Definition:Obsidian Insurance Group
📋 Obsidian Insurance Group is a U.S.-based specialty insurance company that focuses on providing excess and surplus lines coverage, primarily serving segments of the commercial market where standard admitted carriers may be unwilling to offer capacity. The company was established to target hard-to-place risks — complex or higher-hazard exposures that require the flexibility of the non-admitted market, where carriers have greater freedom to set rates, terms, and conditions without the constraints of state rate filings. Obsidian has positioned itself as a nimble operator within the specialty segment, writing across various casualty and property lines.
⚙️ Operating in the surplus lines market gives Obsidian the ability to craft tailored policy forms and pricing for risks that do not fit neatly within standard admitted market products. This is a critical function in the U.S. insurance ecosystem, where the surplus lines market serves as a pressure valve — absorbing risks that the admitted market declines due to inadequate rate levels, unusual exposures, or volatile loss histories. Surplus lines brokers access carriers like Obsidian when they have exhausted options among admitted carriers, and the regulatory framework requires that this "diligent search" be documented before placing business in the non-admitted market. Obsidian's underwriting approach typically involves deep analysis of individual risk characteristics rather than reliance on broad actuarial class data, reflecting the idiosyncratic nature of the exposures it covers.
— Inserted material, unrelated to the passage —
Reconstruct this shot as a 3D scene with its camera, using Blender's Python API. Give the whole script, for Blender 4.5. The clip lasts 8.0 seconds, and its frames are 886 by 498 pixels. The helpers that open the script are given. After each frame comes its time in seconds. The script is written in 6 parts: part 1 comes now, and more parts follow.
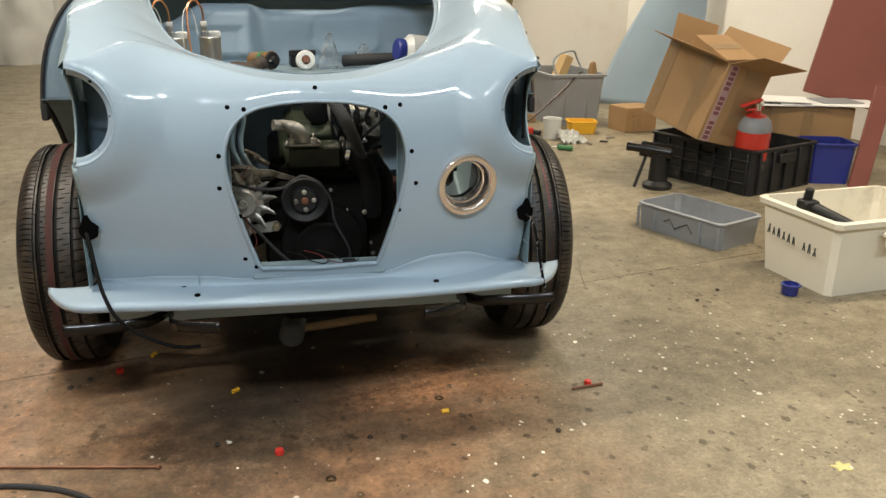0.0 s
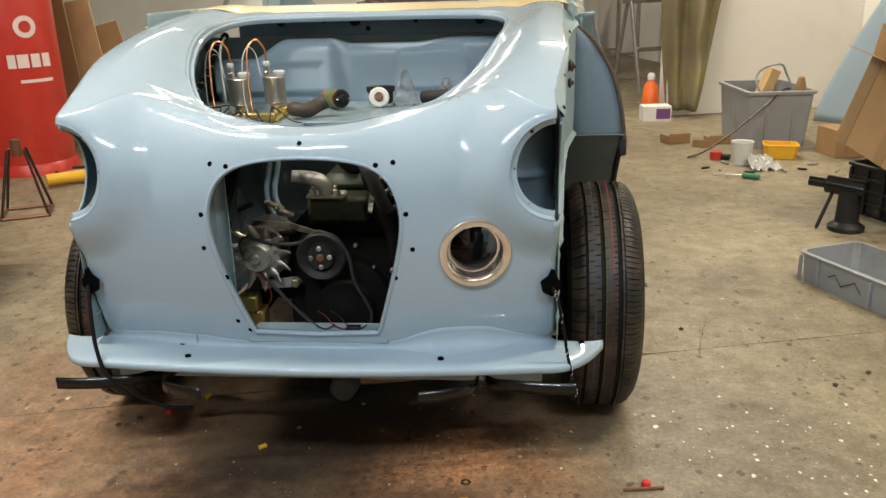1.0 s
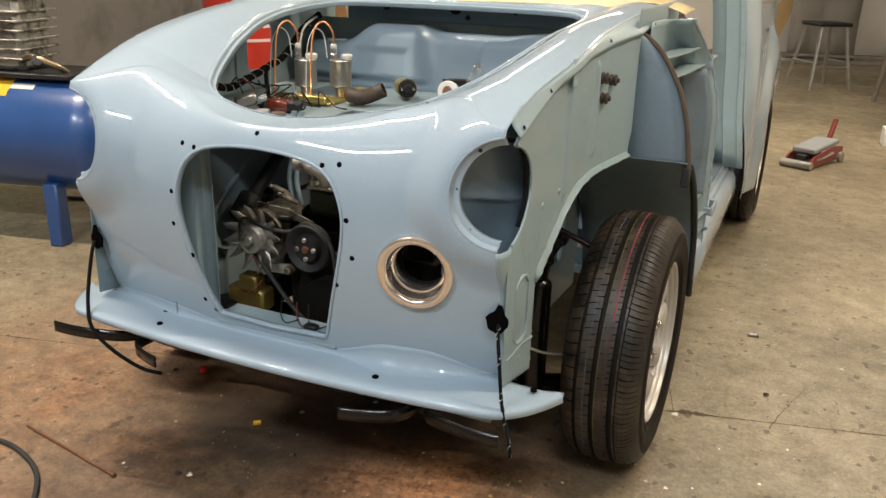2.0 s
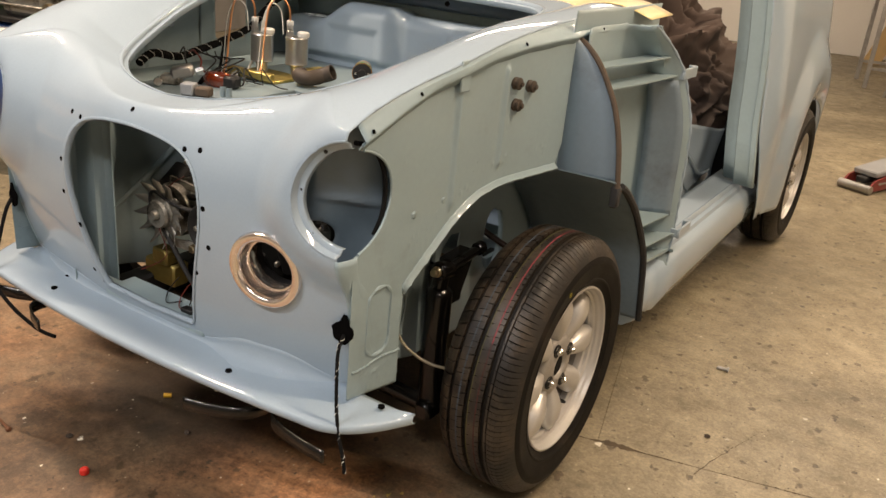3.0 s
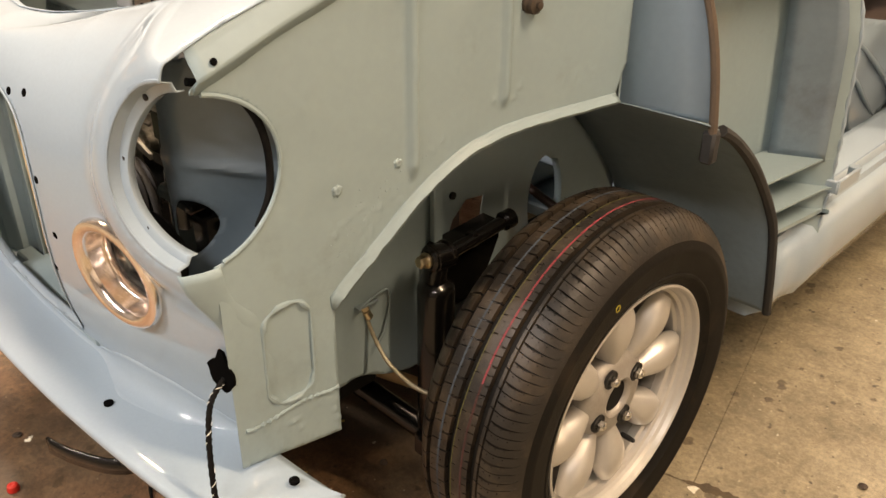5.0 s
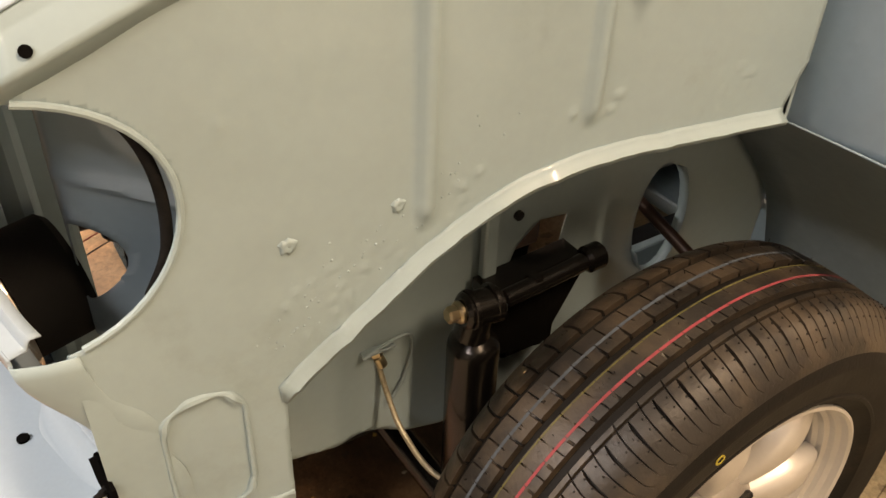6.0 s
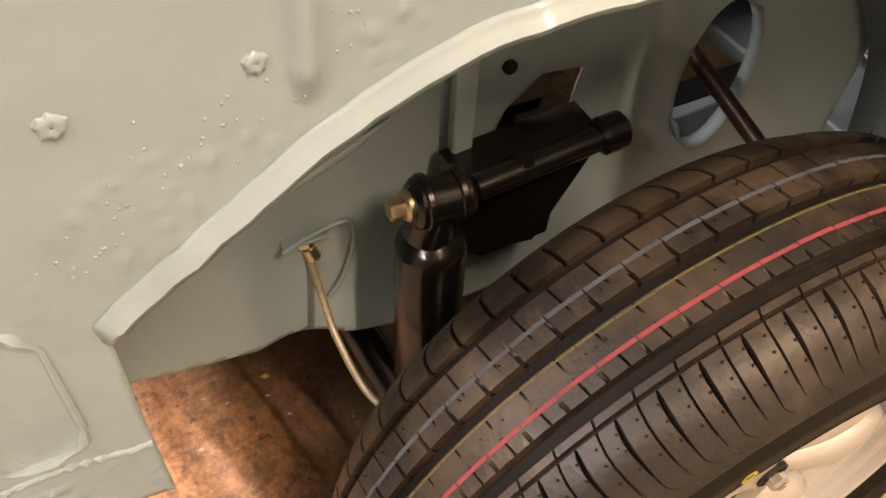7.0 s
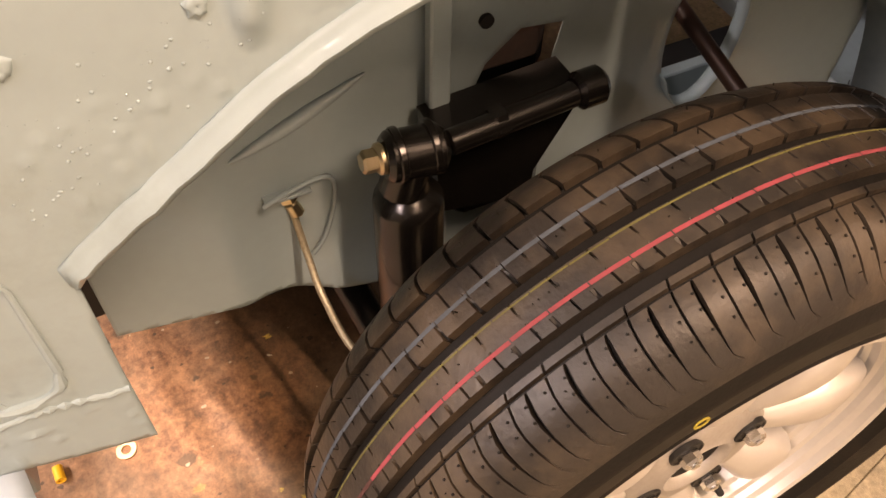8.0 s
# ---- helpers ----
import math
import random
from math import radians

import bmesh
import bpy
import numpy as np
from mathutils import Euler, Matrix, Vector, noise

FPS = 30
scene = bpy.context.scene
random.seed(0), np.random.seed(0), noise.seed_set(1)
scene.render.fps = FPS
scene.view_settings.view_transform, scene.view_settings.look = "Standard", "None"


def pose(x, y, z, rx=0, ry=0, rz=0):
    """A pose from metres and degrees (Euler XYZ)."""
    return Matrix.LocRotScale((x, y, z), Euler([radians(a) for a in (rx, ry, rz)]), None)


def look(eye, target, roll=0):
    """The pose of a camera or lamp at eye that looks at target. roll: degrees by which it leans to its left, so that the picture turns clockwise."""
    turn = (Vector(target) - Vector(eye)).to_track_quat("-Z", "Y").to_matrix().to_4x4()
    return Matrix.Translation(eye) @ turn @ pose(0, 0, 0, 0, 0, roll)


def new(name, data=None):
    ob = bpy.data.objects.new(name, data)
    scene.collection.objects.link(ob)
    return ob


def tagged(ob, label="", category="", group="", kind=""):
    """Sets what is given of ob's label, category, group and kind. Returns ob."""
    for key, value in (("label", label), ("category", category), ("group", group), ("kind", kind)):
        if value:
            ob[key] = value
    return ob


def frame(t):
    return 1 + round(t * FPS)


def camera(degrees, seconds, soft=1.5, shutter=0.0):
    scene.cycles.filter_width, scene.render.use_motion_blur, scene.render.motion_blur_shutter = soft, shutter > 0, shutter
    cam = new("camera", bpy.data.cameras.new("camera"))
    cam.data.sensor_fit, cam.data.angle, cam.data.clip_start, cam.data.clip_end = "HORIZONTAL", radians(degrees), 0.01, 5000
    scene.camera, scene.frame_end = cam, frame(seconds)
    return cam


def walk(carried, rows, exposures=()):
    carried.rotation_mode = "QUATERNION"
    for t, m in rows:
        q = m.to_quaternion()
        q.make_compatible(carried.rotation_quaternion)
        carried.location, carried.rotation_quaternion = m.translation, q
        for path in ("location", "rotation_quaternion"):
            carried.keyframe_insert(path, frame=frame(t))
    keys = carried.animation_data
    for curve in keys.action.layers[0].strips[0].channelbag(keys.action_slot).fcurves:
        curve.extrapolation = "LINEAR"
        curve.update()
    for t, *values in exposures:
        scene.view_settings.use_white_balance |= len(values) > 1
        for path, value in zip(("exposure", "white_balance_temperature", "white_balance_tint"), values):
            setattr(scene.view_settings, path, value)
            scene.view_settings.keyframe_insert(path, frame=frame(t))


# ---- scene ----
cam = camera(56.4, 8.0)
PATH = [
    (0, (-0.098, -1.756, 1.047), (0.3, 0.099, 0.412), 1.0),
    (0.5, (0.143, -1.661, 1.03), (0.299, 0.226, 0.383), -0.2),
    (1, (0.415, -1.531, 1.107), (0.238, 0.362, 0.485), -1.6),
    (1.2, (0.522, -1.5, 1.115), (0.18, 0.373, 0.505), -1.8),
    (2.3, (1.065, -1.138, 1.15), (0.217, 0.537, 0.461), 3.2),
    (2.5, (1.12, -1.071, 1.162), (0.231, 0.581, 0.469), 4.1),
    (3, (1.273, -0.962, 1.187), (0.316, 0.632, 0.45), 5.5),
    (3.5, (1.392, -0.947, 1.191), (0.36, 0.573, 0.403), 5.0),
    (4, (1.391, -0.883, 1.174), (0.277, 0.554, 0.34), 3.2),
    (4.5, (1.298, -0.614, 1.106), (0.121, 0.737, 0.218), 1.5),
    (4.7, (1.242, -0.484, 1.094), (0.041, 0.83, 0.182), 0.9),
    (5.8, (1.032, -0.016, 1.054), (-0.28, 0.969, -0.09), 1.5),
    (6, (0.962, 0.03, 1.045), (-0.378, 0.928, -0.137), 2.3),
    (6.5, (0.826, 0.158, 1.009), (-0.471, 0.901, -0.321), 3.4),
    (7, (0.81, 0.217, 0.93), (-0.314, 0.876, -0.588), 4.0),
    (7.5, (0.789, 0.24, 0.91), (-0.273, 0.868, -0.664), 3.8),
    (8, (0.843, 0.248, 0.926), (-0.272, 0.818, -0.634), 1.6),
]
EXPOSURES = [(0.0, -0.20, 6550, 8), (1.2, -0.16, 6550, 8), (2.5, -0.12, 7200, 16), (3.5, -0.10, 8050, 20), (4.5, 0.10, 8200, 20), (6.0, 0.50, 8600, 22), (6.5, 0.48, 8400, 21), (7.0, 0.82, 8600, 28), (8.0, 0.98, 8900, 35)]
walk(cam, [(t, look(eye, target, roll)) for t, eye, target, roll in PATH], EXPOSURES)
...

💡 Specialty surplus lines carriers like Obsidian occupy an important niche in the broader insurance landscape, particularly during hard market cycles when admitted carriers contract their appetites and push more business into the non-admitted channel. The flexibility inherent in surplus lines operations — freedom from rate filing requirements, ability to use manuscript policy forms, and less constrained underwriting guidelines — allows these carriers to respond quickly to emerging market needs. However, this flexibility comes with trade-offs for policyholders: surplus lines policies are generally not backed by state guaranty funds, placing greater emphasis on the financial strength and claims-paying ability of the carrier. For brokers and risk managers, evaluating the financial stability and underwriting discipline of surplus lines carriers is therefore a particularly important diligence step.